Two Miami University employees clear the steps of Roudebush Hall after a recent snowfall..
Two Miami University employees clear the steps of Roudebush Hall after a recent snowfall.. Photo: Scott Kissell

An army of essential workers: a Q-and-A with Cody Powell

Dedicated employees work hard to keep Miami safe

Interview by Margo Kissell, university news and communications

February has been filled with plenty of snow and ice, with more forecast to come. Miami's Oxford campus has 38 miles of sidewalks, nine miles of main roads and about 70 acres of parking lots. That means it has been a busy time for Miami’s essential staff who keep the Miami community safe, the students fed well and those sidewalks clear.

We touched base with Cody Powell, associate vice president of Facilities Planning and Operations, for a Q-and-A about this army of essential workers.  

Aerial of Irvin Hall and campus

This recent aerial photo of Miami's Oxford campus shows the clear sidewalks near Upham Hall (photo by Jeff Sabo.)

What’s the biggest challenge when Miami faces a winter snow warning like we experienced this week?  

Timing is always a challenge. In this case, it was very difficult because students were in residence, which means we need to make sure we are able to get or keep our staff on campus safely to provide safe access for our students, clean residence halls and provide food in dining facilities.

If the weather event happens during the week when classes are in session, it becomes much more difficult for crews to work around vehicle and pedestrian traffic. Finally, the duration of the snow can become a challenge. Many of our dedicated staff stayed on campus for over 28 hours with very little rest due to the length of the storm.  

Tell us about some of the crews and building service workers who keep things running smoothly at Miami.     

Of course, our Grounds crew is central to our snow removal efforts. Most of this dedicated crew worked all night with little to no sleep. We have a small team of volunteer Building Service custodial crew members that perform work outside of their assigned area by hand shoveling steps, stoops and walks. Their regular custodial duties don’t go away, so this crew of dedicated employees then performs their regularly assigned work in their buildings. Building Maintenance helped out with hand shoveling building steps, stoops and walks overnight and then again during the day.

The first thing we noticed with fresh aerial shots of Miami’s snow-covered campus were the clear sidewalks. How do they get them done so quickly?  

Our teams worked through the night to ensure our students can travel safely to dining facilities or other areas they need to go to on campus.  

Do you have a ballpark estimate of the number of people it takes to clear the paths after a snowstorm such as this recent one?

We had about 45 people actively engaged in the majority of the snow removal efforts. There were plenty of other people or work units that contributed, but these 45 individuals performed the vast majority of the work.  
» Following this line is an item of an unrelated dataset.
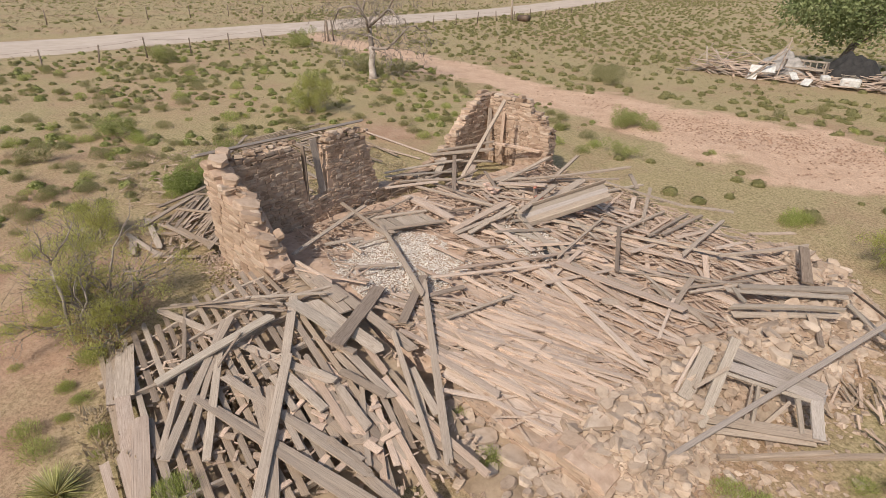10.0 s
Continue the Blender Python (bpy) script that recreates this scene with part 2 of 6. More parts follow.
def tube(verts, faces, pts, radii, n=6):
    """Adds a tapered tube along pts to the lists."""
    base = len(verts)
    for i, p in enumerate(pts):
        d = (pts[min(i + 1, len(pts) - 1)] - pts[max(i - 1, 0)]).normalized()
        a = d.orthogonal().normalized()
        b = d.cross(a)
        for k in range(n):
            w = 2 * math.pi * k / n
            verts.append(p + (a * math.cos(w) + b * math.sin(w)) * radii[i])
    for i in range(len(pts) - 1):
        for k in range(n):
            q = base + i * n
            faces.append((q + k, q + (k + 1) % n, q + n + (k + 1) % n, q + n + k))
    faces.append(tuple(base + k for k in reversed(range(n))))
    faces.append(tuple(base + (len(pts) - 1) * n + k for k in range(n)))


def board_mesh(rng, ragged):
    """A board one unit long, wide and thick, with worn edges and broken ends; scaled on use."""
    seg = 5
    verts, faces = [], []
    bow, twist = rng.uniform(-0.5, 0.5), rng.uniform(-0.25, 0.25)
    ends = [[rng.uniform(-0.012, 0.012) * (1 + 3 * ragged) for _ in range(4)] for _ in range(2)]
    for i in range(seg + 1):
        s = i / seg
        x = s - 0.5
        half = 0.5 + rng.uniform(-0.045, 0.03)
        sag = bow * (1 - (2 * x) ** 2)
        for j, y in enumerate((-half, -half * 0.34, half * 0.34, half)):
            e = ends[0][j] if i == 0 else ends[1][j] if i == seg else 0.0
            round_off = 0.1 if j in (0, 3) else rng.uniform(-0.03, 0.03)
            verts.append((x + e, y, 0.5 - round_off + sag + twist * x * y * 2))
        for j, y in enumerate((-half, half)):
            e = ends[0][3 * j] if i == 0 else ends[1][3 * j] if i == seg else 0.0
            verts.append((x + e, y, -0.5 + sag + twist * x * y * 2))
    for i in range(seg):
        a, b = 6 * i, 6 * (i + 1)
        for j in range(3):
            faces.append((a + j, b + j, b + j + 1, a + j + 1))
        faces.append((a + 3, b + 3, b + 5, a + 5))
        faces.append((a + 5, b + 5, b + 4, a + 4))
        faces.append((a + 4, b + 4, b, a))
    faces.append((0, 1, 2, 3, 5, 4))
    e = 6 * seg
    faces.append((e + 4, e + 5, e + 3, e + 2, e + 1, e))
    return mesh_from(verts, faces, WOOD_GREY)


rng_kit = random.Random(11)
BOARDS = [board_mesh(rng_kit, i % 3 / 2) for i in range(14)]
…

This time of year, there is always talk that Miami has heated sidewalks. Truth or myth?

We do have one short section of heated sidewalk at our Child Development Center on the Western Campus. What I think people are referring to is our utility tunnel system that crosses the campus. In many of these utility tunnels, there are high pressure steam lines that provide heat to some of our buildings. The steam traveling through these pipes is in excess of 340 degrees, so even though the piping is well insulated, there is still some heat loss.

While the sidewalks are not heated, the heat loss from these steam lines keeps the tunnels warm. Thus, the sidewalks that are the tops of the tunnel are certainly warmer than a sidewalk simply sitting on the earth.